REQUIREMENTS :: Give the number of lines in the listing that hold the word "name". Write nothing but that number.

DATA PROVIDED ::
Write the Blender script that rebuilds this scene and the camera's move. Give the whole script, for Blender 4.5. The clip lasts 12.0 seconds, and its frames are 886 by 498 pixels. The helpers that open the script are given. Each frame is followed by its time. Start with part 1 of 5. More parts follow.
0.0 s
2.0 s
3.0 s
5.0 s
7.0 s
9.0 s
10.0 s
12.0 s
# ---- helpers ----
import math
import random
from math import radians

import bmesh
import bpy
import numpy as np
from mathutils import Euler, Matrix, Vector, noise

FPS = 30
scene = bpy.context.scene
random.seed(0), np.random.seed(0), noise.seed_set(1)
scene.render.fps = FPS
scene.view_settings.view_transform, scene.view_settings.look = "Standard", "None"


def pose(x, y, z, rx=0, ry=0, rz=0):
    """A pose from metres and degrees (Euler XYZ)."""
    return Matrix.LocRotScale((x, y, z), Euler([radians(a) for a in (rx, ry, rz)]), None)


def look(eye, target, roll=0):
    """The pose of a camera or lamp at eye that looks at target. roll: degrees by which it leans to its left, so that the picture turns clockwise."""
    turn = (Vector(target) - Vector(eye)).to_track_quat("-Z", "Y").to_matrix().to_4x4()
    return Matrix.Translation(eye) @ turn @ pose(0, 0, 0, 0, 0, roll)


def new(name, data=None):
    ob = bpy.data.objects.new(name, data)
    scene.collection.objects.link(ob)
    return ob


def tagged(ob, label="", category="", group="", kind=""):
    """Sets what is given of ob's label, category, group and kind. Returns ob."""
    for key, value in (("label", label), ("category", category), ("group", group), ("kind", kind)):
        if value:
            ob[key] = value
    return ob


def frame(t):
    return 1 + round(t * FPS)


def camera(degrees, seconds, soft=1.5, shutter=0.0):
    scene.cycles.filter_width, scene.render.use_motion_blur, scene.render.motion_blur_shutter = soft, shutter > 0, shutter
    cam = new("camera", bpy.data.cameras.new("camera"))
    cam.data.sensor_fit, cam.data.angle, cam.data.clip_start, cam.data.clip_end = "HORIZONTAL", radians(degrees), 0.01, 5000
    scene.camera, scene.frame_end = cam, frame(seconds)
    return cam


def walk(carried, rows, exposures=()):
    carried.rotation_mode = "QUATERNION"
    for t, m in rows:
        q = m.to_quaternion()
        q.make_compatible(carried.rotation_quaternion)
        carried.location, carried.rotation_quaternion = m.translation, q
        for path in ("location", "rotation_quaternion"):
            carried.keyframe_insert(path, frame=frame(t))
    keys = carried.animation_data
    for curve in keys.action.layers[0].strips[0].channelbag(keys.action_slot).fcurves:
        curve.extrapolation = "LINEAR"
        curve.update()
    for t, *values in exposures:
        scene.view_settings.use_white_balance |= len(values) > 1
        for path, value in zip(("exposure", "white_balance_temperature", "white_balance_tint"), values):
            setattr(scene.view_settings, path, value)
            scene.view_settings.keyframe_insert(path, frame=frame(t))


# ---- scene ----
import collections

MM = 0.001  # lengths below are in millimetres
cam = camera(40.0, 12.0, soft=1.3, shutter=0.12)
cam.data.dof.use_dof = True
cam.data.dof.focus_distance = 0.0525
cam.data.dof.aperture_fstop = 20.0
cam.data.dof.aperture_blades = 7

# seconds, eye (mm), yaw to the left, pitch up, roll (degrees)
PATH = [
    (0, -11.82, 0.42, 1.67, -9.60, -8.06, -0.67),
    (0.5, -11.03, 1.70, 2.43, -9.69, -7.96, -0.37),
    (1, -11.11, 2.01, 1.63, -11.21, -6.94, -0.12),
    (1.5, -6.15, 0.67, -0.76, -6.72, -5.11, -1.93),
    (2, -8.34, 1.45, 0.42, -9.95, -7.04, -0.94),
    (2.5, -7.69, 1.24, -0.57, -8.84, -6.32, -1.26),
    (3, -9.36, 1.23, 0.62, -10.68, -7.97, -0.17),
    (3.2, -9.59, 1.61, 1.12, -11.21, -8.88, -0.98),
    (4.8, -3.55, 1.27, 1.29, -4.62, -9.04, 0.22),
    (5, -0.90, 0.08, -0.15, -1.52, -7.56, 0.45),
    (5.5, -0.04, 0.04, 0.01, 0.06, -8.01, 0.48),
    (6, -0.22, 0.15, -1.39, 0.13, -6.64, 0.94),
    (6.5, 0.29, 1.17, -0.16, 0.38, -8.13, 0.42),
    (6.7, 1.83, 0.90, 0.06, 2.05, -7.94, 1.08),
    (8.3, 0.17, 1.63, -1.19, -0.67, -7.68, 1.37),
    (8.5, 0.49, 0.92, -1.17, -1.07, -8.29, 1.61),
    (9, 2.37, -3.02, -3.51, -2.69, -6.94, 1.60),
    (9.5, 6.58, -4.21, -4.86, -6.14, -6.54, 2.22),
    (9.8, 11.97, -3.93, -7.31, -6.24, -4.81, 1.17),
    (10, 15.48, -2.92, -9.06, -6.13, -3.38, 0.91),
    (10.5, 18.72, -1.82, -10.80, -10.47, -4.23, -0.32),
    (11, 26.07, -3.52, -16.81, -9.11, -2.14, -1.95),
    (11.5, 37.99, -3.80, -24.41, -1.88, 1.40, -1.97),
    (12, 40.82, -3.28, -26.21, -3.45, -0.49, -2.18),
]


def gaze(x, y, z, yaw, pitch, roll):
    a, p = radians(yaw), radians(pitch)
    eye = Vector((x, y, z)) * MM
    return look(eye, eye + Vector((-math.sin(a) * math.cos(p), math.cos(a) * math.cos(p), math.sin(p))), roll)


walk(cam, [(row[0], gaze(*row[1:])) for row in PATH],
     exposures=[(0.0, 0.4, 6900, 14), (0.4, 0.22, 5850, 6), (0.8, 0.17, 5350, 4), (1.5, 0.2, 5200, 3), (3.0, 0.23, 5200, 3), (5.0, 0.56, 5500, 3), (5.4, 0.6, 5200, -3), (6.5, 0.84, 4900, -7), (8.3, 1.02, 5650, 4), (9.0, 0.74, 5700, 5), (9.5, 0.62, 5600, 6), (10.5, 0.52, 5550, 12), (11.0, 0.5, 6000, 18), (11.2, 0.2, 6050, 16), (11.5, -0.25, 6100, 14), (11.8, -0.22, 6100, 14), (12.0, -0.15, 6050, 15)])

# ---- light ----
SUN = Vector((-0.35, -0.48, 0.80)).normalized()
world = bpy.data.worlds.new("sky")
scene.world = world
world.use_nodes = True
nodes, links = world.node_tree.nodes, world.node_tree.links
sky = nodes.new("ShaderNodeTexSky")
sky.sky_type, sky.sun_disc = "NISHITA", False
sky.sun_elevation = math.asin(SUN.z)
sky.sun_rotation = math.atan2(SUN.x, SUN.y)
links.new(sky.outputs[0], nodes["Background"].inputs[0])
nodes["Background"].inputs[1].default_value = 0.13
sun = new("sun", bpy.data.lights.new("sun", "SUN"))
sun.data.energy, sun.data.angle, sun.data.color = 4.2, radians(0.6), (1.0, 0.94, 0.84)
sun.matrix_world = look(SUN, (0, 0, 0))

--

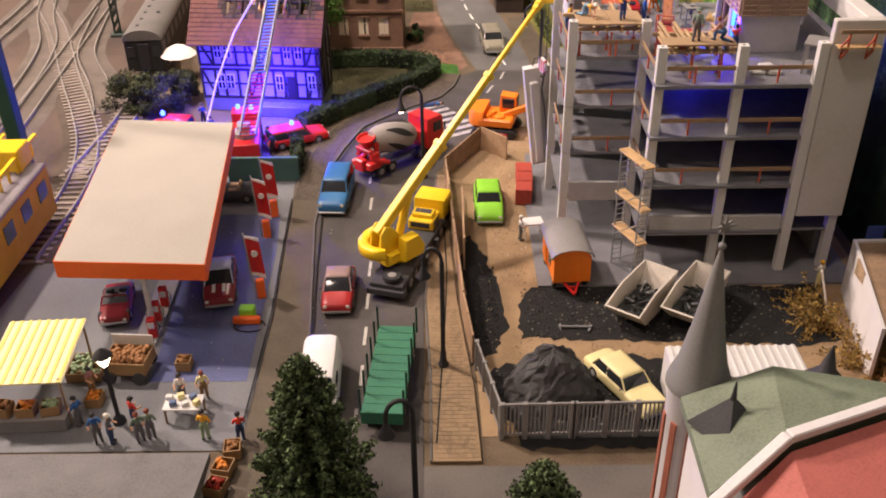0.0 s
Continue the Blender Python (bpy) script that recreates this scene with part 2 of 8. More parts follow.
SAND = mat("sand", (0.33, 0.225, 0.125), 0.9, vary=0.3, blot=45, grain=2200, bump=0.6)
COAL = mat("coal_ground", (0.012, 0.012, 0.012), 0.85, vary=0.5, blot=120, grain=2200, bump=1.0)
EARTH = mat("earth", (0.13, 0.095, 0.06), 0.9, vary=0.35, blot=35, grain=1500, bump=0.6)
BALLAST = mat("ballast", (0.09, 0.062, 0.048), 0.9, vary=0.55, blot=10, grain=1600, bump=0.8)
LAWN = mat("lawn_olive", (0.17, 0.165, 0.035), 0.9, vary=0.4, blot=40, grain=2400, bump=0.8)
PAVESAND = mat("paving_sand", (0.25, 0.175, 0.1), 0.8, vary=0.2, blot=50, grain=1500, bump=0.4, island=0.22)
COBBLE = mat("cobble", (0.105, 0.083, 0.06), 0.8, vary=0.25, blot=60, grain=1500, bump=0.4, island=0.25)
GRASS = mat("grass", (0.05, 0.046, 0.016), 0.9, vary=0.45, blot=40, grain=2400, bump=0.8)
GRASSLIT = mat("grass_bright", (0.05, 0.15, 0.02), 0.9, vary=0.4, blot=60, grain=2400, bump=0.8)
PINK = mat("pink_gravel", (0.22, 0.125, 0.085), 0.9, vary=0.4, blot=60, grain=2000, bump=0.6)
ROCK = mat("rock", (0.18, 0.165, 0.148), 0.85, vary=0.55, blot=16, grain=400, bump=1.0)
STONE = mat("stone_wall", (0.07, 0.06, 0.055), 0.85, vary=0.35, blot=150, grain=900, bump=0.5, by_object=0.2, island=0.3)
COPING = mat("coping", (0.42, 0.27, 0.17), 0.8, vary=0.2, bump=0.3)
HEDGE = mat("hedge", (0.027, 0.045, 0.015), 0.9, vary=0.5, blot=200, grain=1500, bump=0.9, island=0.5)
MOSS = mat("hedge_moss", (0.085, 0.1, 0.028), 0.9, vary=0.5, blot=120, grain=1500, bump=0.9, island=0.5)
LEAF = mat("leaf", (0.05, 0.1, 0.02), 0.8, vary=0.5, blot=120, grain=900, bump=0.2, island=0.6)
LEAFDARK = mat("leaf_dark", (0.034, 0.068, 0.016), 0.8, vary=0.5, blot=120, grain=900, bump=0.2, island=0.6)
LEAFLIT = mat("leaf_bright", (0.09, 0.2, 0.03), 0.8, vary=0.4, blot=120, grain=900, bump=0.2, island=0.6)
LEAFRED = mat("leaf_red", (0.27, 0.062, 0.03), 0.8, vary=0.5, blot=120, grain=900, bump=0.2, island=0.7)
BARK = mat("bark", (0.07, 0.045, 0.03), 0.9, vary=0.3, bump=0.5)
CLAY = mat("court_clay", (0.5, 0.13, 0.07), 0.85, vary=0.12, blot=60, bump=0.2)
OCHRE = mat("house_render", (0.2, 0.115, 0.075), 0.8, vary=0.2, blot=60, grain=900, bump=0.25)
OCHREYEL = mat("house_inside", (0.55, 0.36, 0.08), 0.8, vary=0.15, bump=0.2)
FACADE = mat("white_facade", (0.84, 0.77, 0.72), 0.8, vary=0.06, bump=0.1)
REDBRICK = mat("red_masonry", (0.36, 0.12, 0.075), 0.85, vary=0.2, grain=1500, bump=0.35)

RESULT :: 2